CHAPTER XIV.

THE NORTHAMPTON ASSOCIATION.[ToC]

This Community, though its site was in a region where Jonathan Edwards and Revivalism reigned a hundred years before, could hardly be called religious. It seems to have represented a class sometimes called "Nothingarians." But like Brook Farm and Hopedale, it was an independent Yankee attempt to regenerate society, and a forerunner of Fourierism.

Massachusetts, the center of New England, the mother of school systems and factory systems, of Faneuil Hall revolutions and Anti-Slavery revolutions, of Liberalism, Literature, and Social Science, appears to have anticipated the advent of Fourierism, and to have prepared herself for or against the rush of French ideas, by throwing out three experiments of her own on her three avenues of approach:—Unitarianism, Universalism, and Nothingarianism.
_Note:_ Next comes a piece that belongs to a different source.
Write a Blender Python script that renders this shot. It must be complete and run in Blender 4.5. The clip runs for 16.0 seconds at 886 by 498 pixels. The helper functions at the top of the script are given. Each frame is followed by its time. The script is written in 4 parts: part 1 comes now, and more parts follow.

The following neat account of the Northampton Community, is copied from a feminine manuscript in Macdonald's collection, on which he wrote in pencil:

"By Mrs. Judson, for me, through G.W. Benson, Williamsburg, February 14 1853."

MEMOIR.

"The Northampton Association of Education and Industry had its origin in the aspiration of a few individuals for a better and purer state of society—for freedom from the trammels of sect and bigotry, and an opportunity of carrying out their principles, socially, religiously, and otherwise, without restraint from the prevailing practices of the world around.

"The projectors of this enterprise were Messrs. David Mack, Samuel L. Hill, George W. Benson and William Adam. These, with several others who were induced to unite with them, in all ten persons, held their first meeting April 8 1842, organized the Association, and adopted a preamble, constitution and by-laws.